_WHAT YOU SHOULD DO_
Omit all pictures, then retype the data exactly as given.

_ENTRIES SHOWN_
┌────────

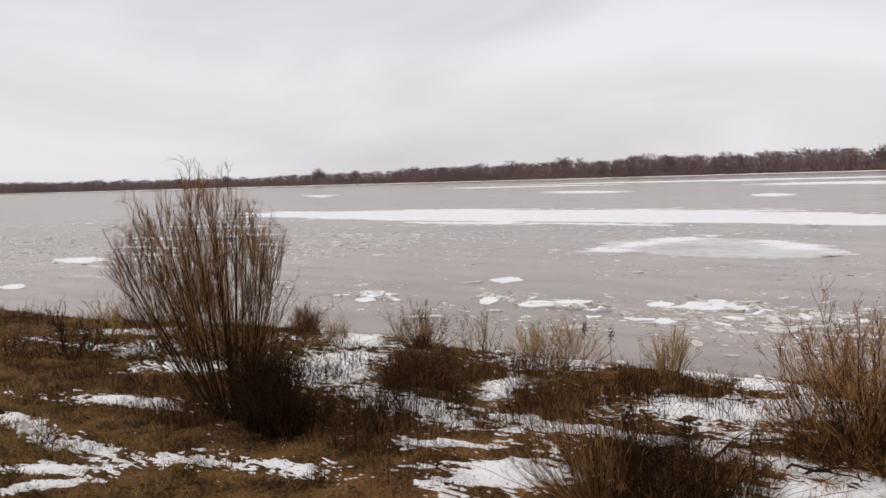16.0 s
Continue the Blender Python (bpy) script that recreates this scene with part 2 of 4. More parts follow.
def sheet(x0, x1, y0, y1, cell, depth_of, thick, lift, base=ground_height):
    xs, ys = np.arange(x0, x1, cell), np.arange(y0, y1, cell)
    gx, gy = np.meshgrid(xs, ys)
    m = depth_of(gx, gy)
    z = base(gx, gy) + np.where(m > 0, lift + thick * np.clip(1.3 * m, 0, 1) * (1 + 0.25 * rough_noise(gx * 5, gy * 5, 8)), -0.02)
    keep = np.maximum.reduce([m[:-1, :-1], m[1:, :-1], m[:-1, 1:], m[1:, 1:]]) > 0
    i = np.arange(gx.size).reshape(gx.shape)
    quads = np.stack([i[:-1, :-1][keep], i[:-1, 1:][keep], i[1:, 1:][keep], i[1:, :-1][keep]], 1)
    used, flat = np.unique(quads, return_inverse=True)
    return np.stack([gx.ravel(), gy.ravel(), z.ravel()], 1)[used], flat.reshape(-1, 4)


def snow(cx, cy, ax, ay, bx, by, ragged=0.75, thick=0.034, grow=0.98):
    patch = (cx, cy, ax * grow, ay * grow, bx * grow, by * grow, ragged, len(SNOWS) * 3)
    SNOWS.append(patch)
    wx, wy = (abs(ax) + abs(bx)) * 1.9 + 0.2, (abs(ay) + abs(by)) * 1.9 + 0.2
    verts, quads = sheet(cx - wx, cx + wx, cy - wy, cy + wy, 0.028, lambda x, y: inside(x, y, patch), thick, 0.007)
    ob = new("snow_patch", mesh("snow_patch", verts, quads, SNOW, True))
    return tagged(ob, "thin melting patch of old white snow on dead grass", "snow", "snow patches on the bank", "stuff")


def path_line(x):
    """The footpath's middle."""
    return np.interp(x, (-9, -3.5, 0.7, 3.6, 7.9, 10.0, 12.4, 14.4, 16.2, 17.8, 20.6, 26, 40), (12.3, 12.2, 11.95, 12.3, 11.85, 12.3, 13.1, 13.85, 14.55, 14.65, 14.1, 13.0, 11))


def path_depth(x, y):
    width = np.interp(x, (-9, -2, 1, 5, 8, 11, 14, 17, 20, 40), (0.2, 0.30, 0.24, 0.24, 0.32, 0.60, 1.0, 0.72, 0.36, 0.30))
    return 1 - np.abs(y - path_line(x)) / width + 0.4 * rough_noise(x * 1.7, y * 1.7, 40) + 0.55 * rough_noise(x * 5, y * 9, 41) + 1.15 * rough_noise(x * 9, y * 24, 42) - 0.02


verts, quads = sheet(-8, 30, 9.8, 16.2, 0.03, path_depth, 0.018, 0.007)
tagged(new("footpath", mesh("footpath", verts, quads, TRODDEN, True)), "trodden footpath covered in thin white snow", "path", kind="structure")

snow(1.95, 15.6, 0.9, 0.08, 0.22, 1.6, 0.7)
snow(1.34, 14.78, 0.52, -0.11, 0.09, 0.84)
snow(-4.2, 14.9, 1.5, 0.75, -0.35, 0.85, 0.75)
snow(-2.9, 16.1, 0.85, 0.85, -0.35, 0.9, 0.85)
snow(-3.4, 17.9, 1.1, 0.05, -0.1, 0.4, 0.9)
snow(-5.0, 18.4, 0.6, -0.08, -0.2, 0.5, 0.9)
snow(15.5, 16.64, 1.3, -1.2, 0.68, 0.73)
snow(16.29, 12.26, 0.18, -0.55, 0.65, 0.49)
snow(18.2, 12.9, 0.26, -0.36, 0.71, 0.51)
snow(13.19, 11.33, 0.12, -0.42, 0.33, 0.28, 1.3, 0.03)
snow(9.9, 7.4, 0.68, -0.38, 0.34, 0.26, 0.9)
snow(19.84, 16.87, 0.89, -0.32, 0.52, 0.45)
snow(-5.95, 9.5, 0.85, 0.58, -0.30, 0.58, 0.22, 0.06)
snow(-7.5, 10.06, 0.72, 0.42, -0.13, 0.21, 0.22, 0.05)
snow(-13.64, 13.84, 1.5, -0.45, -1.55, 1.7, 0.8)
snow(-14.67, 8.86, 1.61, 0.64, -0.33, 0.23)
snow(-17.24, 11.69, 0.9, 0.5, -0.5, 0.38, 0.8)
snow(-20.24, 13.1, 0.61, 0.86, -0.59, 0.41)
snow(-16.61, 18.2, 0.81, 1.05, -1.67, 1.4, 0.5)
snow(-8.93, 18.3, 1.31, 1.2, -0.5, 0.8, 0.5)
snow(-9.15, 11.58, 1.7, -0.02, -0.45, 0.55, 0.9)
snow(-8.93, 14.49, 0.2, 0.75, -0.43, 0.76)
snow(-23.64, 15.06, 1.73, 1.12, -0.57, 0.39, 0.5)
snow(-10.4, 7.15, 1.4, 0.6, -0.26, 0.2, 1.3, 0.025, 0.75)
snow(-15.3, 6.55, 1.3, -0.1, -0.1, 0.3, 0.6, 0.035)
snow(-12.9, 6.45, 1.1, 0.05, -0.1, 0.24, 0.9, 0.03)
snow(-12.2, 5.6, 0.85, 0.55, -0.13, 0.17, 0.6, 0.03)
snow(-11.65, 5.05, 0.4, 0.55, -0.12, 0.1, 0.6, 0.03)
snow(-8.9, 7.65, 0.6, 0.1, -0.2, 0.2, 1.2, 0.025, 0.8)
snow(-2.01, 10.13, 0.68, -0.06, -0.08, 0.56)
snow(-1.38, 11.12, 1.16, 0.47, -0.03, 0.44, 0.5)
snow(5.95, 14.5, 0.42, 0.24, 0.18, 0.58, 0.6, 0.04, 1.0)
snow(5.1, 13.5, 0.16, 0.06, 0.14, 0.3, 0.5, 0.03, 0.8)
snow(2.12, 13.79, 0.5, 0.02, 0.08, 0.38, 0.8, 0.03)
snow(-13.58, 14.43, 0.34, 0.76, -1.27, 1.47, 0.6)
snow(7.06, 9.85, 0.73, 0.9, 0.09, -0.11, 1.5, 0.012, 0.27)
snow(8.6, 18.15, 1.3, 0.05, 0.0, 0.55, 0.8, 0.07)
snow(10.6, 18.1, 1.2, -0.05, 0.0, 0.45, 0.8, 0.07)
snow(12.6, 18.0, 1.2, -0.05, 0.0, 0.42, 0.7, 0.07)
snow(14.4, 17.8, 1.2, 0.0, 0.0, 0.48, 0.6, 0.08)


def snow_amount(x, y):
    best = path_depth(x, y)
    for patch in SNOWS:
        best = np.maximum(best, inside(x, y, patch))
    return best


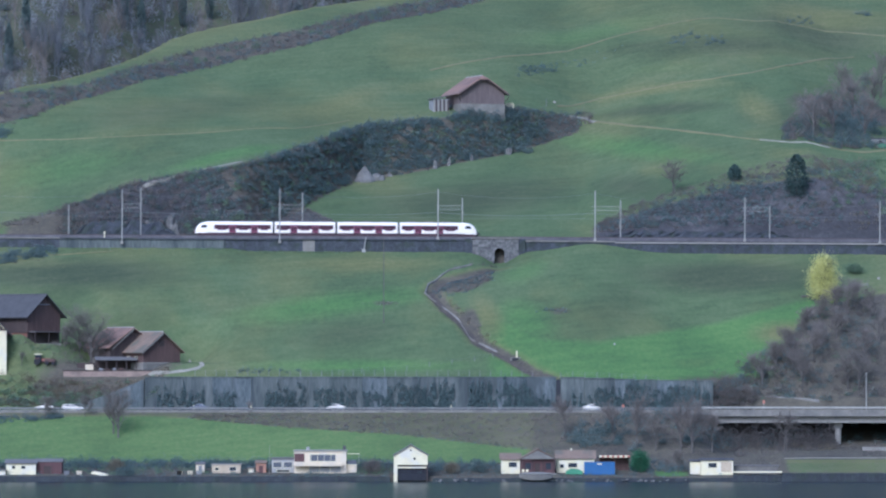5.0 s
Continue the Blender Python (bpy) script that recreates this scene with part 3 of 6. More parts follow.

└────────

_TASK ANSWER_
16.0 s
Continue the Blender Python (bpy) script that recreates this scene with part 2 of 4. More parts follow.
def sheet(x0, x1, y0, y1, cell, depth_of, thick, lift, base=ground_height):
    xs, ys = np.arange(x0, x1, cell), np.arange(y0, y1, cell)
    gx, gy = np.meshgrid(xs, ys)
    m = depth_of(gx, gy)
    z = base(gx, gy) + np.where(m > 0, lift + thick * np.clip(1.3 * m, 0, 1) * (1 + 0.25 * rough_noise(gx * 5, gy * 5, 8)), -0.02)
    keep = np.maximum.reduce([m[:-1, :-1], m[1:, :-1], m[:-1, 1:], m[1:, 1:]]) > 0
    i = np.arange(gx.size).reshape(gx.shape)
    quads = np.stack([i[:-1, :-1][keep], i[:-1, 1:][keep], i[1:, 1:][keep], i[1:, :-1][keep]], 1)
    used, flat = np.unique(quads, return_inverse=True)
    return np.stack([gx.ravel(), gy.ravel(), z.ravel()], 1)[used], flat.reshape(-1, 4)


def snow(cx, cy, ax, ay, bx, by, ragged=0.75, thick=0.034, grow=0.98):
    patch = (cx, cy, ax * grow, ay * grow, bx * grow, by * grow, ragged, len(SNOWS) * 3)
    SNOWS.append(patch)
    wx, wy = (abs(ax) + abs(bx)) * 1.9 + 0.2, (abs(ay) + abs(by)) * 1.9 + 0.2
    verts, quads = sheet(cx - wx, cx + wx, cy - wy, cy + wy, 0.028, lambda x, y: inside(x, y, patch), thick, 0.007)
    ob = new("snow_patch", mesh("snow_patch", verts, quads, SNOW, True))
    return tagged(ob, "thin melting patch of old white snow on dead grass", "snow", "snow patches on the bank", "stuff")


def path_line(x):
    """The footpath's middle."""
    return np.interp(x, (-9, -3.5, 0.7, 3.6, 7.9, 10.0, 12.4, 14.4, 16.2, 17.8, 20.6, 26, 40), (12.3, 12.2, 11.95, 12.3, 11.85, 12.3, 13.1, 13.85, 14.55, 14.65, 14.1, 13.0, 11))


def path_depth(x, y):
    width = np.interp(x, (-9, -2, 1, 5, 8, 11, 14, 17, 20, 40), (0.2, 0.30, 0.24, 0.24, 0.32, 0.60, 1.0, 0.72, 0.36, 0.30))
    return 1 - np.abs(y - path_line(x)) / width + 0.4 * rough_noise(x * 1.7, y * 1.7, 40) + 0.55 * rough_noise(x * 5, y * 9, 41) + 1.15 * rough_noise(x * 9, y * 24, 42) - 0.02


verts, quads = sheet(-8, 30, 9.8, 16.2, 0.03, path_depth, 0.018, 0.007)
tagged(new("footpath", mesh("footpath", verts, quads, TRODDEN, True)), "trodden footpath covered in thin white snow", "path", kind="structure")

snow(1.95, 15.6, 0.9, 0.08, 0.22, 1.6, 0.7)
snow(1.34, 14.78, 0.52, -0.11, 0.09, 0.84)
snow(-4.2, 14.9, 1.5, 0.75, -0.35, 0.85, 0.75)
snow(-2.9, 16.1, 0.85, 0.85, -0.35, 0.9, 0.85)
snow(-3.4, 17.9, 1.1, 0.05, -0.1, 0.4, 0.9)
snow(-5.0, 18.4, 0.6, -0.08, -0.2, 0.5, 0.9)
snow(15.5, 16.64, 1.3, -1.2, 0.68, 0.73)
snow(16.29, 12.26, 0.18, -0.55, 0.65, 0.49)
snow(18.2, 12.9, 0.26, -0.36, 0.71, 0.51)
snow(13.19, 11.33, 0.12, -0.42, 0.33, 0.28, 1.3, 0.03)
snow(9.9, 7.4, 0.68, -0.38, 0.34, 0.26, 0.9)
snow(19.84, 16.87, 0.89, -0.32, 0.52, 0.45)
snow(-5.95, 9.5, 0.85, 0.58, -0.30, 0.58, 0.22, 0.06)
snow(-7.5, 10.06, 0.72, 0.42, -0.13, 0.21, 0.22, 0.05)
snow(-13.64, 13.84, 1.5, -0.45, -1.55, 1.7, 0.8)
snow(-14.67, 8.86, 1.61, 0.64, -0.33, 0.23)
snow(-17.24, 11.69, 0.9, 0.5, -0.5, 0.38, 0.8)
snow(-20.24, 13.1, 0.61, 0.86, -0.59, 0.41)
snow(-16.61, 18.2, 0.81, 1.05, -1.67, 1.4, 0.5)
snow(-8.93, 18.3, 1.31, 1.2, -0.5, 0.8, 0.5)
snow(-9.15, 11.58, 1.7, -0.02, -0.45, 0.55, 0.9)
snow(-8.93, 14.49, 0.2, 0.75, -0.43, 0.76)
snow(-23.64, 15.06, 1.73, 1.12, -0.57, 0.39, 0.5)
snow(-10.4, 7.15, 1.4, 0.6, -0.26, 0.2, 1.3, 0.025, 0.75)
snow(-15.3, 6.55, 1.3, -0.1, -0.1, 0.3, 0.6, 0.035)
snow(-12.9, 6.45, 1.1, 0.05, -0.1, 0.24, 0.9, 0.03)
snow(-12.2, 5.6, 0.85, 0.55, -0.13, 0.17, 0.6, 0.03)
snow(-11.65, 5.05, 0.4, 0.55, -0.12, 0.1, 0.6, 0.03)
snow(-8.9, 7.65, 0.6, 0.1, -0.2, 0.2, 1.2, 0.025, 0.8)
snow(-2.01, 10.13, 0.68, -0.06, -0.08, 0.56)
snow(-1.38, 11.12, 1.16, 0.47, -0.03, 0.44, 0.5)
snow(5.95, 14.5, 0.42, 0.24, 0.18, 0.58, 0.6, 0.04, 1.0)
snow(5.1, 13.5, 0.16, 0.06, 0.14, 0.3, 0.5, 0.03, 0.8)
snow(2.12, 13.79, 0.5, 0.02, 0.08, 0.38, 0.8, 0.03)
snow(-13.58, 14.43, 0.34, 0.76, -1.27, 1.47, 0.6)
snow(7.06, 9.85, 0.73, 0.9, 0.09, -0.11, 1.5, 0.012, 0.27)
snow(8.6, 18.15, 1.3, 0.05, 0.0, 0.55, 0.8, 0.07)
snow(10.6, 18.1, 1.2, -0.05, 0.0, 0.45, 0.8, 0.07)
snow(12.6, 18.0, 1.2, -0.05, 0.0, 0.42, 0.7, 0.07)
snow(14.4, 17.8, 1.2, 0.0, 0.0, 0.48, 0.6, 0.08)


def snow_amount(x, y):
    best = path_depth(x, y)
    for patch in SNOWS:
        best = np.maximum(best, inside(x, y, patch))
    return best


5.0 s
Continue the Blender Python (bpy) script that recreates this scene with part 3 of 6. More parts follow.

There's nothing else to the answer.